Liquid Piston Engine Finally Works

The first video from [3DPrintedLife] attempting to make a liquid piston engine was… well… the operative word is attempting. The latest video, though, which you can see below gets it right, at least eventually.. He has a good explanation of the changes that made the design better. Turns out, one change that made a difference was to turn a key part of the engine inside out. You can see the video below.

The first version would quickly break during operation and while the first new version didn’t work very well, it did stay in one piece which is a definite improvement.

Almost as interesting as the design is the use of fluid simulations and OnShape’s version control to do software-development-like branch and merge to check some of the proposed changes. There’s also a pretty interesting dynamometer design. We also liked the novel method used to visualize airflow — better than smoke.

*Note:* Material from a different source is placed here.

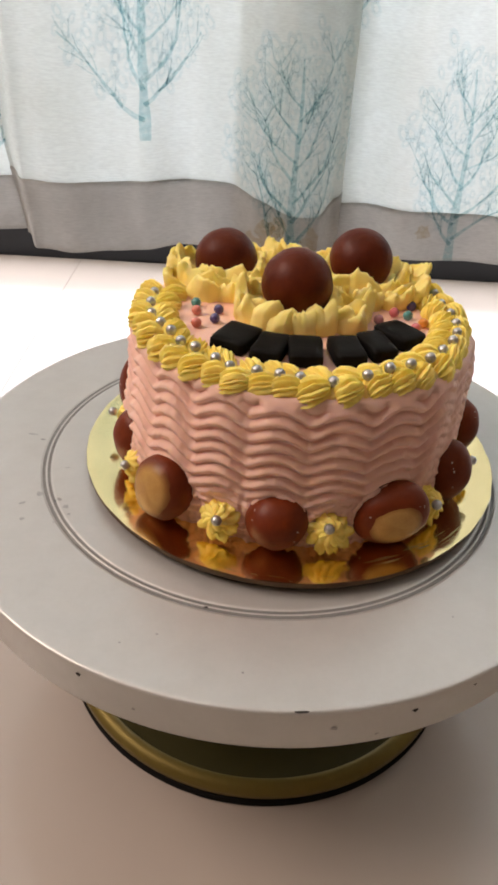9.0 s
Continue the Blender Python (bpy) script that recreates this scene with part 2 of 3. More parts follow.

Finally, what do you do when your 3D printer is down and you need an optical interruption disk for a dynamometer? You’ll see if you watch the video. Not pretty, but we’ve done worse ourselves.

By 12 minutes in, we were worried it wasn’t going to work again, but it did work although it wasn’t terribly reliable to start. Still, when it worked, it worked well and there was plenty of things to learn in the attempt.

Maybe you want to 3D print a jet engine? Or just settle for steam.

7 thoughts on “Liquid Piston Engine Finally Works

  1. Did I read a 1mW/h instead of 1mWh?
    A part from that, I love the trial & error approach, but with his skill in designing and doing FEM it shouldn’t be hard to calculate the best intake position and shape algorithmically.